From inspiring music to vibrant paintings, Latino art has influenced American society through a range of creative art forms.
Many music legends are part of the Latino community. Latin music has had a long presence in the United States and has brought many unique sounds and styles that are widely popular, like salsa and reggaeton. From rock to hip hop, Latino musicians have transcended boundaries and often showcase traditional Latin rhythms and sounds in their music. Latino musicians who have left a mark on pop culture include:
An artist central to creating New York’s Salsa music style in the 1970s, Willie Colón is a musical pioneer. Known for his skilled trombone playing, Colón is also a talented composer, arranger, singer, and much more. His music brings together many different cultures and styles to create his signature sound.
Known as the “Queen of Tejano,” Selena was instrumental in opening doors for future generations of Latino musicians. She began performing Tejano music with her Mexican-American family at a very young age. In 1994, she became the first Tejano artist to win a Grammy. Despite her untimely end, Selena had a very accomplished career that continues to inspire generations of musicians and fans.
A top crossover artist, Marc Anthony combines Latin rhythms, ballads, and mainstream pop music to further shape the diverse musical landscape in the United States. Anthony, who is of Puerto Rican heritage, is a pioneer of the Latin pop movement in the United States - his eponymous album from 2000 went triple-platinum, and he continued on to win 10 awards at the 2014 Billboard Latin Music Awards.
Latino Art and Artists
Latino art embraces a captivating and diverse range of styles, including the creation of colorful paintings and murals, vibrant glass, and unique pottery. This dynamic group of artists often blends ancestral traditions with contemporary artistic styles to craft pieces that share their stories and spotlight issues important to their communities. Some of the Latina and Latino artists who have helped to expand the art scene in the United States with work that resonates across cultures include:
Judith “Judy” Baca
As someone who experienced the Chicano Movement, an era of Mexican American civil rights activism, Judy Baca knows how art can be a tool to empower communities. Through murals, monuments, paintings, sculptures, and more, Baca shares the stories of people who have contributed to U.S. history yet are often excluded from its retellings.
The de la Torre Brothers
Mixed Media artists and brothers Einar and Jamex de la Torre collaborate to develop pieces that feature a blend of cultural influences. In their childhood, the brothers moved with their family from Mexico to the United States, and their work often draws from their resulting multifaceted views of the world. The brothers work in a variety of mediums, including blown glass, cast resin and lenticular prints.

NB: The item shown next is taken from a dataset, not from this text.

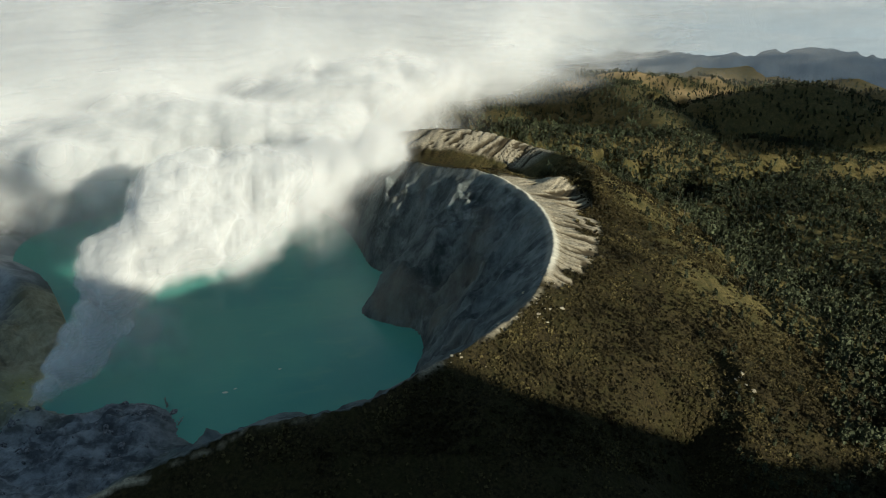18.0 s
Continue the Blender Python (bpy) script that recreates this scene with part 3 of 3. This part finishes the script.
def tree_shape(seed, rich):
    """A casuarina of unit height: trunk with limbs, and a tall ragged crown."""
    r = np.random.default_rng(seed)
    lean = r.normal(0, 0.04, 2)
    mid, tip = (lean[0] * 0.5, lean[1] * 0.5, 0.5), (lean[0], lean[1], 0.95)
    tv, tf = tube([(0, 0, -0.06), (0, 0, 0.02), mid, tip], [0.034, 0.026, 0.016, 0.004], 5 if rich else 3)
    for _ in range(4 if rich else 1):
        h, ang, ln = 0.25 + 0.5 * r.random(), r.random() * 6.283, 0.12 + 0.12 * r.random()
        base = np.array((lean[0] * h, lean[1] * h, h))
        lv, lf = tube([base, base + (ln * 0.6 * math.cos(ang), ln * 0.6 * math.sin(ang), 0.05), base + (ln * math.cos(ang), ln * math.sin(ang), 0.13)], [0.011, 0.008, 0.003], 3)
        tf = np.concatenate([tf, lf + len(tv)])
        tv = np.concatenate([tv, lv])
    fat = 0.19 + 0.12 * r.random()
    cv, cf = clumps(70 if rich else 15, [(0, 0, 0.22), mid, (lean[0], lean[1], 1.0)], lambda h: fat * (0.45 + 1.1 * h * (1 - h) * 2 - 0.35 * h), 0.06 if rich else 0.12, seed)
    return tv, tf, cv, cf


def shrub_shape(seed):
    r = np.random.default_rng(seed)
    v, f = clumps(4, [(0, 0, 0.1), (0, 0, 0.35), (0, 0, 0.75)], lambda h: 0.55 * (1.05 - 0.6 * h), 0.36, seed)
    v[:, 2] = np.maximum(v[:, 2], -0.15)
    return v, f


def scatter(name, shapes, pos, size, yaw, material, label, category):
    """Plants past counting, joined into one thing."""
    vs, fs, k = [], [], 0
    pick = rng.integers(0, len(shapes), len(pos))
    for i, (v, f) in enumerate(shapes):
        sel = np.where(pick == i)[0]
        c, s = np.cos(yaw[sel])[:, None], np.sin(yaw[sel])[:, None]
        x, y, z = v[None, :, 0], v[None, :, 1], v[None, :, 2]
        w = np.stack([(x * c - y * s), (x * s + y * c), z + 0 * c], -1) * size[sel][:, None, None] + pos[sel][:, None]
        vs.append(w.reshape(-1, 3))
        fs.append((f[None] + (np.arange(len(sel)) * len(v))[:, None, None] + k).reshape(-1, 4))
        k += len(sel) * len(v)
    ob = new(name, mesh_from(name, np.concatenate(vs), np.concatenate(fs), material, flat=True))
    return tagged(ob, label, category, kind="stuff")


def heights(x, y):
    """Ground height by the ground's own grid."""
    i, j = np.clip(np.searchsorted(gx, x) - 1, 0, len(gx) - 2), np.clip(np.searchsorted(gy, y) - 1, 0, len(gy) - 2)
    u, v = (x - gx[i]) / (gx[i + 1] - gx[i]), (y - gy[j]) / (gy[j + 1] - gy[j])
    return (GZ[j, i] * (1 - u) + GZ[j, i + 1] * u) * (1 - v) + (GZ[j + 1, i] * (1 - u) + GZ[j + 1, i + 1] * u) * v


def sample(mask, x, y):
    i, j = np.clip(np.searchsorted(gx, x), 0, len(gx) - 1), np.clip(np.searchsorted(gy, y), 0, len(gy) - 1)
    return mask[j, i]


def sown(count, x0, x1, y0, y1, chance):
    """Random places in a stretch of the plan, thinned by a chance."""
    x, y = rng.uniform(x0, x1, count), rng.uniform(y0, y1, count)
    keep = rng.random(count) < chance(x, y)
    x, y = x[keep], y[keep]
    return np.stack([x, y, heights(x, y)], -1)


def wooded(x, y):
    dr = sample(MASK["dr"], x, y)
    out = ~sample(MASK["inr"], x, y)
    n = fbm(x, y, 150, 4, seed=81)
    lower = smooth(250, 360, dr + 90 * n)
    bare = smooth(0.1, 0.35, n) * 0.55
    return out * lower * (1 - bare) * (y > 350) * (1 - 0.3 * sample(sunlit_grass, x, y))


def scrubby(x, y):
    dr = sample(MASK["dr"], x, y)
    n = fbm(x, y, 60, 4, seed=83)
    return ~sample(MASK["inr"], x, y) * (1 - sample(ash_mask, x, y)) * smooth(3, 10, dr) * (0.45 + 0.9 * n) * (1 - 0.65 * sample(grass, x, y))


tree_kinds = [tree_shape(s, False) for s in range(6)]
woods = np.concatenate([sown(17000, 180, 1700, 500, 2100, wooded), sown(7500, 100, 2600, 1900, 3750, wooded), sown(1300, 250, 900, 150, 700, lambda x, y: wooded(x, y) * 0.8)])
tall = rng.uniform(10, 22, len(woods)) * np.where(rng.random(len(woods)) < 0.1, 1.3, 1.0)
state = rng.bit_generator.state
scatter("forest_foliage", [(t[2], t[3]) for t in tree_kinds], woods, tall, rng.random(len(woods)) * 6.283, LEAVES, "dense grey-green casuarina crowns covering the lower slopes and hills", "forest")
rng.bit_generator.state = state
scatter("forest_trunks", [(t[0], t[1]) for t in tree_kinds], woods, tall, rng.random(len(woods)) * 6.283, BARK, "thin grey trunks and limbs of the casuarina forest", "forest")

bushes = np.concatenate([sown(100000, -250, 420, 430, 1150, scrubby), sown(9000, -620, 500, 330, 560, scrubby), sown(9000, 200, 700, 500, 1400, scrubby)])
scatter("scrub", [shrub_shape(s) for s in range(5)], bushes, rng.uniform(1.2, 3.2, len(bushes)) * np.where(rng.random(len(bushes)) < 0.06, 1.7, 1.0), rng.random(len(bushes)) * 6.283, SCRUB, "low dark olive-brown scrub covering the outer slopes", "scrub")

# ---- single trees, rocks and small things ----
rich_trees = []
for s in range(40, 46):
    tv, tf, cv, cf = tree_shape(s, True)
    rich_trees.append((mesh_from("trunk", tv, tf, BARK), mesh_from("crown", cv, cf, LEAVES, flat=True)))


def tree(name, kind, place, height, yaw, label, group):
    ob = tagged(new(name), label, "tree", group)
    ob.matrix_basis = pose(*place, 0, 0, yaw) @ Matrix.Scale(height, 4)
    part("trunk", rich_trees[kind][0], ob)
    part("crown", rich_trees[kind][1], ob)
    return ob


def slope_trees():
    """Single trees on the open northern slope and along the near rim."""
    spots = sown(420, 190, 560, 560, 1150, lambda x, y: smooth(90, 230, sample(MASK["dr"], x, y)) * 0.55)
    for i, p in enumerate(spots[:170]):
        tree("casuarina_tree", i % 6, p - (0, 0, 0.3), 7 + 11 * rng.random(), 360 * rng.random(), "slender grey-green casuarina tree standing on the grassy slope", "casuarinas on the slope")
    spots = sown(260, 150, 420, 330, 580, lambda x, y: (np.abs(x - 235 - (y - 500) * 0.3) < 55) * 0.9)
    for i, p in enumerate(spots[:70]):
        tree("leafy_tree", (i + 2) % 6, p - (0, 0, 0.3), 6 + 6 * rng.random(), 360 * rng.random(), "rounded brown-green tree crowded on the rocky headland", "trees on the headland")


def rock_mesh(name, seed, material, tall=0.7, sub=2):
    """A broken boulder of unit size with flat facets and worn corners."""
    bm = bmesh.new()
    bmesh.ops.create_icosphere(bm, subdivisions=sub, radius=1)
    r = np.random.default_rng(seed)
    cuts = [(Vector(r.normal(size=3)).normalized(), 0.55 + 0.3 * r.random()) for _ in range(9)]
    for v in bm.verts:
        for nrm, d in cuts:
            k = v.co.dot(nrm) - d
            if k > 0:
                v.co -= nrm * k * 0.9
        v.co *= 1 + 0.1 * noise.noise(v.co * 2.3 + Vector((seed, 0, 0)))
        v.co.z *= tall
    me = bpy.data.meshes.new(name)
    bm.to_mesh(me)
    bm.free()
    me.materials.append(material)
    return me


PALE_ROCK = plain_material("pale_weathered_rock", (0.24, 0.2, 0.14), (0.46, 0.41, 0.31), 3.0)
SULPHUR_ROCK = plain_material("sulphur_crust", (0.34, 0.31, 0.12), (0.55, 0.5, 0.22), 2.0)
FOAM = plain_material("pale_foam", (0.5, 0.5, 0.4), (0.7, 0.7, 0.6), 1.0)


def rocks():
    shapes = [rock_mesh("boulder", s, BOULDER, 0.65 + 0.08 * s) for s in range(6)]
    for p in sown(420, -660, -385, 560, 800, lambda x, y: (sample(MASK["ds"], x, y) > 5) * 0.6)[:170]:
        s = 1.5 + 6.5 * rng.random() ** 3
        ob = tagged(new("boulder", shapes[rng.integers(6)]), "grey-blue lava boulder lying on the crater floor", "boulder", "boulders on the crater floor")
        ob.matrix_basis = pose(p[0], p[1], p[2] + 0.1 * s, 12 * rng.normal(), 12 * rng.normal(), 360 * rng.random()) @ Matrix.Diagonal((s, s * 0.8, s, 1))
    shapes = [rock_mesh("sulphur_block", 20 + s, SULPHUR_ROCK, 0.6) for s in range(3)]
    for p in sown(160, -650, -530, 780, 880, lambda x, y: (sample(MASK["ds"], x, y) > 3) * 0.6 * ~sample(MASK["ins"], x, y))[:60]:
        s = 0.9 + 2.2 * rng.random() ** 2
        ob = tagged(new("sulphur_block", shapes[rng.integers(3)]), "yellowish sulphur-crusted block beside the steaming vents", "rock", "sulphur blocks by the vents")
        ob.matrix_basis = pose(p[0], p[1], p[2] + 0.1 * s, 0, 0, 360 * rng.random()) @ Matrix.Scale(s, 4)
    shapes = [rock_mesh("pale_outcrop", 30 + s, PALE_ROCK, 0.5) for s in range(4)]
    for cx, cy, n, spread in ((-70, 514, 7, 9), (236, 560, 9, 9), (26, 612, 12, 16), (14, 590, 8, 12), (52, 664, 10, 14), (-12, 572, 6, 10), (215, 548, 7, 12), (236, 540, 5, 8)):
        for _ in range(n):
            x, y = cx + rng.normal(0, spread), cy + rng.normal(0, spread * 0.5)
            if sample(MASK["inr"], np.array([x]), np.array([y]))[0]:
                x, y = x + 9, y - 5
            s = 0.6 + 2.0 * rng.random() ** 2
            ob = tagged(new("pale_outcrop", shapes[rng.integers(4)]), "pale weathered rock outcrop breaking through the crater rim", "rock", "pale outcrops along the rim")
            ob.matrix_basis = pose(x, y, float(heights(np.array([x]), np.array([y]))[0]) + 0.1 * s, 10 * rng.normal(), 10 * rng.normal(), 360 * rng.random()) @ Matrix.Diagonal((s * 1.5, s, s, 1))


def pinnacle(x, y, height, lean, seed):
    """A gnarled dead tree on the lake shore: bent trunk and broken limbs."""
    z = float(heights(np.array([x]), np.array([y]))[0])
    ob = tagged(new("dead_tree"), "gnarled pale dead tree standing on the rocky lake shore", "tree", "dead trees on the shore")
    ob.location = (x, y, z - 0.5)
    r = np.random.default_rng(seed)
    pts = [np.array((0.0, 0.0, 0.0))]
    for k in range(6):
        pts.append(pts[-1] + (lean * height / 8 + r.normal(0, 0.06) * height, r.normal(0, 0.04) * height, height / 6))
    v, f = tube(pts, [height * w for w in (0.09, 0.075, 0.07, 0.055, 0.05, 0.035, 0.015)], 7)
    part("trunk", mesh_from("trunk", v, f, DEAD), ob)
    for k in (2, 3, 4, 5):
        ang, ln = r.random() * 6.283, height * (0.18 + 0.15 * r.random())
        a = pts[k]
        v, f = tube([a, a + (ln * 0.5 * math.cos(ang), ln * 0.5 * math.sin(ang), ln * 0.25), a + (ln * math.cos(ang), ln * math.sin(ang), ln * 0.65)], [height * 0.035, height * 0.028, height * 0.008], 5)
        part("limb", mesh_from("limb", v, f, DEAD), ob)


def foam_patches():
    for x, y, s in ((-330, 800, 2.2), (-318, 806, 1.2), (-262, 842, 1.4)):
        bm = bmesh.new()
        bmesh.ops.create_uvsphere(bm, u_segments=14, v_segments=6, radius=1)
        for v in bm.verts:
            v.co.x *= 1 + 0.35 * noise.noise(v.co * 1.5 + Vector((x, 0, 0)))
        me = bpy.data.meshes.new("foam_patch")
        bm.to_mesh(me)
        bm.free()
        me.materials.append(FOAM)
        ob = tagged(new("foam_patch", me), "small pale patch of foam floating on the lake", "foam", "foam on the lake")
        ob.matrix_basis = pose(x, y, 0.05) @ Matrix.Diagonal((s * 1.8, s, 0.25, 1))


slope_trees()
rocks()
pinnacle(-402, 783, 17, 0.25, 3)
pinnacle(-380, 742, 13, 0.9, 5)
foam_patches()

Through his illustrations, López brings vibrant and diverse characters to children’s books. In 2022 he created portraits for the Smithsonian National Museum of the American Latino and taught workshops as the first Guest Artist of the Smithsonian Postal Museum. His light installation hangs in our gallery's General Motors Learning Lounge.

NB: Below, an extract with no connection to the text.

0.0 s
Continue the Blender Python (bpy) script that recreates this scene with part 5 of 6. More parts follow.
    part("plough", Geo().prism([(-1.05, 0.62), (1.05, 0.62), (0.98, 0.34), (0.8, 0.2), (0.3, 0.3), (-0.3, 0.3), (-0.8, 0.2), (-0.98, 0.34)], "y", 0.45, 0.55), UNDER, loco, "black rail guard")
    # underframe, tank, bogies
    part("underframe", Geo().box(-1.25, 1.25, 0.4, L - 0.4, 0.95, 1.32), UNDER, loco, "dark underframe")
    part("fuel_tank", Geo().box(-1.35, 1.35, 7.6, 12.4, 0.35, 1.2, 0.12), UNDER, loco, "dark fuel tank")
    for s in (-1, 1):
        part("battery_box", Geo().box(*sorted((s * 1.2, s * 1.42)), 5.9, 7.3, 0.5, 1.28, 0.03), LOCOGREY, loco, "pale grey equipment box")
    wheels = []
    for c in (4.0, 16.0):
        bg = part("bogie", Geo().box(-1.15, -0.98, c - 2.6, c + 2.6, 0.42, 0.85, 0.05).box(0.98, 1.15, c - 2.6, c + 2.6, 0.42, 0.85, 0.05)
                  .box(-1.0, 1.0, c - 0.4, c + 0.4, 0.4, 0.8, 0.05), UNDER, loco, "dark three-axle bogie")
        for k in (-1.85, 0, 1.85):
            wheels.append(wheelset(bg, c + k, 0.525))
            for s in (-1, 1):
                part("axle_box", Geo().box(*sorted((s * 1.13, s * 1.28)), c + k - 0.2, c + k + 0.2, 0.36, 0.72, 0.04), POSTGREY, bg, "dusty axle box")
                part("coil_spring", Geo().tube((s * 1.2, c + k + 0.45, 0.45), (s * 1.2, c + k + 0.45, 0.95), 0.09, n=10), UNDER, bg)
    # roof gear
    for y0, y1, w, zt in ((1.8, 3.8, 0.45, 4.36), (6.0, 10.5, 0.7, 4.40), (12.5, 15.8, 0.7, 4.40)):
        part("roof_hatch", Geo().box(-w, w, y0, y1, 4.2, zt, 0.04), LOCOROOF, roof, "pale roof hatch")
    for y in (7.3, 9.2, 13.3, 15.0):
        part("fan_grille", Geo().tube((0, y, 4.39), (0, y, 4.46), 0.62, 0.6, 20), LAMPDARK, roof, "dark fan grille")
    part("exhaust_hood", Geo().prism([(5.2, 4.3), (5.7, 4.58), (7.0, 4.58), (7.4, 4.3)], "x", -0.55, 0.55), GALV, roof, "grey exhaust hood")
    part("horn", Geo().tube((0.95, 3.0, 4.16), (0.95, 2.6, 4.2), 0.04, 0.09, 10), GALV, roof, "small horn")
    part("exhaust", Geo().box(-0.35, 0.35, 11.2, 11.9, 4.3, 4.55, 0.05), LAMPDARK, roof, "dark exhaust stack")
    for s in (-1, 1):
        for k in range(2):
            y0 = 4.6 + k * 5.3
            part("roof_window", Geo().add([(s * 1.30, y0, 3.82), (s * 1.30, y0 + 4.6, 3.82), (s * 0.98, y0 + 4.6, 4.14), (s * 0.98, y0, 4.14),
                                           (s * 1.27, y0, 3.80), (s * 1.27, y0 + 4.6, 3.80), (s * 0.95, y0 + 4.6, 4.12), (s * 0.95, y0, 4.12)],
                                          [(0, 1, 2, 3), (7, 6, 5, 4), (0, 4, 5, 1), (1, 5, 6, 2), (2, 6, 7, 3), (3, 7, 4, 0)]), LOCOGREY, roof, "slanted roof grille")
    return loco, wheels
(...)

A Cuban bandleader and actor, Desi Arnaz served in the Army during World War II. He later went on to appear in Broadway shows and films and famously co-founded Desilu Productions with Lucille Ball. The two starred in the television show “I Love Lucy," which frequently dominated ratings.
Ferrera has had an acclaimed career so far as an actress, producer, and director. She has received numerous awards for her work, including an Emmy, a Golden Globe, and a Screen Actors Guild Award. Born in Los Angeles to Honduran parents, Ferrera has been an advocate for increased Latina representation in the media throughout her career.